Quotulatiousness

July 9, 2013

Time to let the media in to Lac-Mégantic

Filed under: Cancon, Media, Railways — Tags: , — Nicholas Russon @ 10:46

In Maclean’s, Paul Wells makes a strong case that it’s high time to let the media in to the disaster area of downtown Lac-Mégantic so they can do their job:

It was when I saw that Justin Trudeau had toured the Lac-Mégantic disaster site that I started to think something is seriously screwy about this whole situation.

I take seriously the sincerity of every politician arriving at Lac-Mégantic to tour the site of Saturday’s early-morning train derailment, and I note that it is starting to be a long list. I stand to be corrected on this chronology, but in very rough order it has included Premier Pauline Marois, NDP leader Thomas Mulcair, Prime Minister Stephen Harper, several members of Marois’s cabinet, two members of Harper’s, and Trudeau. On Tuesday Olivia Chow and another NDP MP will add their names to the list of MPs, MNAs and other dignitaries who have walked through the zone where the devastation occurred and the lives were lost. I assume it has been a harrowing experience for all of them.

But to some extent I can only assume, because no journalist has been allowed to take the same walk the politicians have taken. I did a radio interview today, and the reporter said, “The Prime Minister said it’s like a war zone. What have you seen?” And I said, more or less, I’ve seen some Sûreté du Québec scrums, and the haunted eyes of a few lucky survivors.

Now. There are reasons reporters wouldn’t be allowed to see the accident zone, and reasons why politicians would. But the parade of the latter is starting to make the curtain drawn in front of the former seem faintly ridiculous. The accident zone was hot for days, although apparently not so hot that a succession of politicians couldn’t get close. There are other security concerns, though apparently not insurmountable (see: succession of politicians). And political figures are responsible for authorizing relief efforts. But that’s less true for opposition politicians, and a whole lot less so again when it comes to leaders of third parties.

CNN reports that the CEO of the parent company that owns the MMA claims the Lac-Mégantic train was tampered with before the runaway:

The driverless train that barreled into a small Quebec town and derailed, unleashing a deadly inferno that killed at least 13 people, may have had its brakes inadvertently disabled, the chairman of the company operating the train said Tuesday.

Firefighters in the nearby town of Nantes put out a blaze on the train hours before it rolled into Lac-Megantic. Ed Burkhardt, chief executive officer and president of Rail World, the parent company of the Montreal, Maine & Atlantic Railway, told media outlets there’s evidence the engine powering the brakes was shut down at some point.

The matter needs further investigation, he told the Montreal Gazette. His company has begun an internal inquiry, he said.

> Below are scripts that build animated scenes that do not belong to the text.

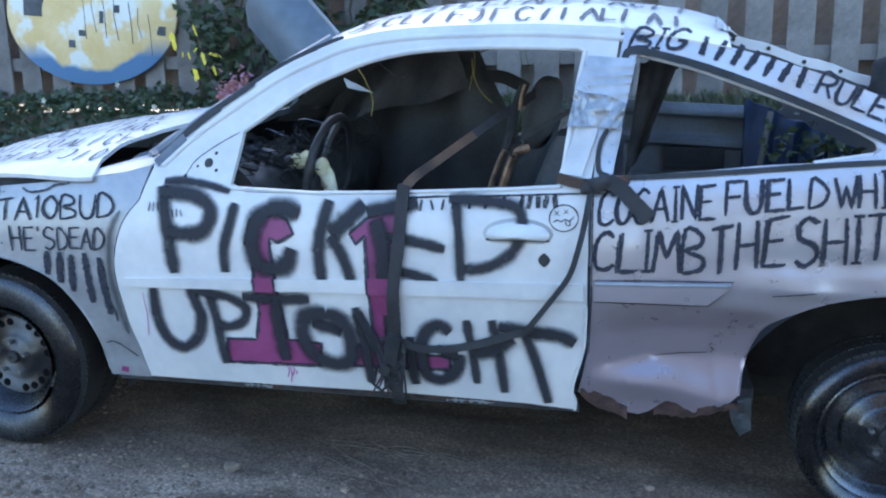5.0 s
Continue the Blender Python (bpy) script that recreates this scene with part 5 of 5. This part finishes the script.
strap = thing("ratchet_strap", (1.33, -0.1, 0.28), "black webbing strap with a ratchet, tied round the door", "strap")
bm = webbing(bmesh.new(), [off_side(1.362, 0.888, 0.03), off_side(1.357, 0.86), off_side(1.35, 0.725), off_side(1.335, 0.6, 0.03), off_side(1.331, 0.48), off_side(1.328, 0.36), off_side(1.326, 0.28), off_side(1.326, 0.25, 0.0)], 0.034)
part("webbing", bm, WEB, strap, "black webbing band down the door")
bm = webbing(bmesh.new(), [off_side(1.357, 0.87, 0.024), (1.372, 0.0, 0.898), (1.41, 0.12, 0.93), (1.455, 0.18, 0.964), (1.5, 0.23, 0.997)], 0.027, across=(0.3, -1, 0.5))
part("webbing", bm, WEBBROWN, strap, "faded brown webbing running into the cabin")
bm = webbing(bmesh.new(), [(1.498, 0.228, 0.996), (1.56, 0.3, 1.04), (1.68, 0.42, 1.12)], 0.027, across=(0.3, -1, 0.5))
part("webbing", bm, WEB, strap, "dark end of the webbing inside the cabin")
bm = webbing(bmesh.new(), [off_side(1.345, 0.462, 0.03), off_side(1.402, 0.44, 0.025), off_side(1.5, 0.446), off_side(1.6, 0.475), off_side(1.69, 0.508), off_side(1.712, 0.525, 0.024)], 0.021)
part("webbing", bm, WEB, strap, "black webbing slung along the door")
bm = webbing(bmesh.new(), [off_side(1.69, 0.505, 0.028), off_side(1.73, 0.56, 0.03), off_side(1.77, 0.615, 0.03), off_side(1.806, 0.67, 0.03), off_side(1.826, 0.735, 0.03), off_side(1.842, 0.81, 0.028), off_side(1.853, 0.892)], 0.015)
part("webbing", bm, WEB, strap, "black webbing slung up to the pillar")
bm = bmesh.new()
for y in (-0.125, -0.1):
    box(bm, (1.312, y - 0.002, 0.405), (1.352, y + 0.002, 0.485), 0.002, Euler((0, 0.15, 0)).to_matrix().to_4x4())
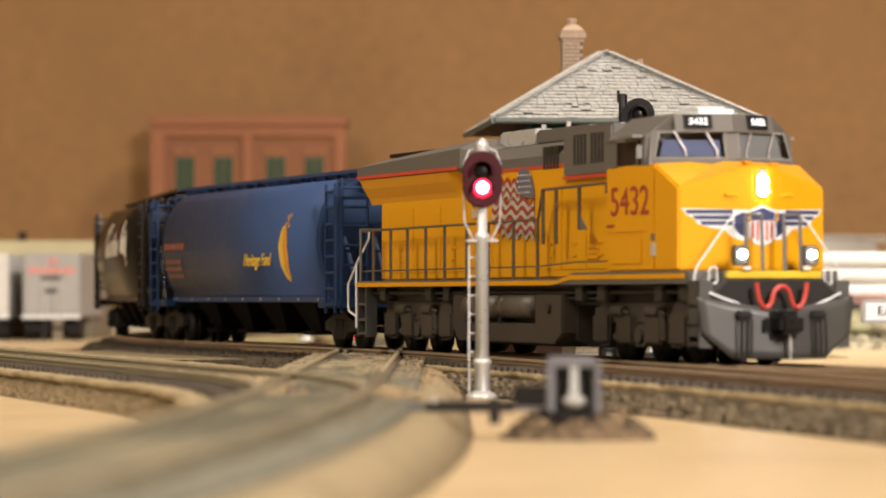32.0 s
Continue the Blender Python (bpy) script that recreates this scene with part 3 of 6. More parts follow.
    bmesh.ops.bevel(bm, geom=list(bm.edges), offset=0.4, segments=2, affect="EDGES")
    part("nose", bm, M_YELLOW, L)
    bm = BM()
    box(bm, 65, 93.2, -17.6, 17.6, 20.2, 43.8, 0.4)
    part("cab_side", bm, M_YELLOW, L)
    for q in (-1, 1):
        bm = BM()
        wire(bm, [(111.5, q * 3.2, 31), (112.6, q * 3.2, 31), (112.6, q * 3.2, 33)], 0.2)
        box(bm, 110.0, 110.5, q * 6 - 2, q * 6 + 2, 36.4, 37.0)
        part("grab_iron", bm, M_YELLOW, L)
    part("nose_step", box(BM(), 107, 109.0, -3.0, -1.2, 43.4, 44.0, 0.2), M_YELLOW, L)
    part("nose_step", box(BM(), 107, 109.0, 3.4, 5.2, 43.0, 43.7, 0.2), M_YELLOW, L)
    sect = lambda x, s=0: [(x, -17.6, 49.4), (x, -11.8, 53.8), (x, 11.8, 53.8), (x, 17.6, 49.4), (x, 17.6, 48.6), (x, -17.6, 48.6)]
    bm = loft(BM(), sect(66), sect(98.8))
    part("cab_roof", bm, M_GREY, L)
    for y0, y1 in ((-11.8, 0), (0, 11.8)):
        part("roof_visor", prism(BM(), [(90, 50.2), (101.2, 50.2), (99, 53.8), (90, 53.8)], "y", y0, y1), M_GREY, L)
    bm = BM()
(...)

“There are a number of missing pieces here,” Burkhardt told the paper, saying he didn’t suspect “the event was malicious or an act of terrorism.”

Pressed to elaborate by CNN affiliate CTV, Burkhardt wrote in an e-mail exchange, “We are now aware the firefighters shut down the locomotive. By the time (Montreal, Maine & Atlantic) people found out, it was too late.”

It’s possible that the firefighters who were called to the scene of the earlier (small) fire may have shut down the diesel engines as a precaution, not realizing that the engines were maintaining the air pressure in the brake system. If the engineer who went off-shift had not locked down enough of the hand brakes to hold the train on that grade, it would account for the train later running downhill towards Lac-Mégantic.

1 Comment

  1. “It’s possible that the firefighters who were called to the scene of the earlier (small) fire may have shut down the diesel engines as a precaution, not realizing that the engines were maintaining the air pressure in the brake system.”

    I’ve heard that in a couple of places, and I think it’s wrong.

    In pretty much every train built since Westinghouse built the first safety brakes in the late 1860s, taking air pressure OFF activates the brakes. You have to apply pressure to allow the train to move, in other words.

    It’s a lot more complicated than this – involving air reservoirs on each car, with connected pneumatic lines and various valves to allow for faster emergency braking – but it’s a fair description. With the manual brakes set on the cars, this train shouldn’t have moved at all.

    It’s really interesting that this is the second such incident in the same area in such a short time – I bet they’re frantically re-examining that other accident right now… especially since the railway has (supposedly) been picketed in recent weeks by various eco-activists, who promised “direct action.”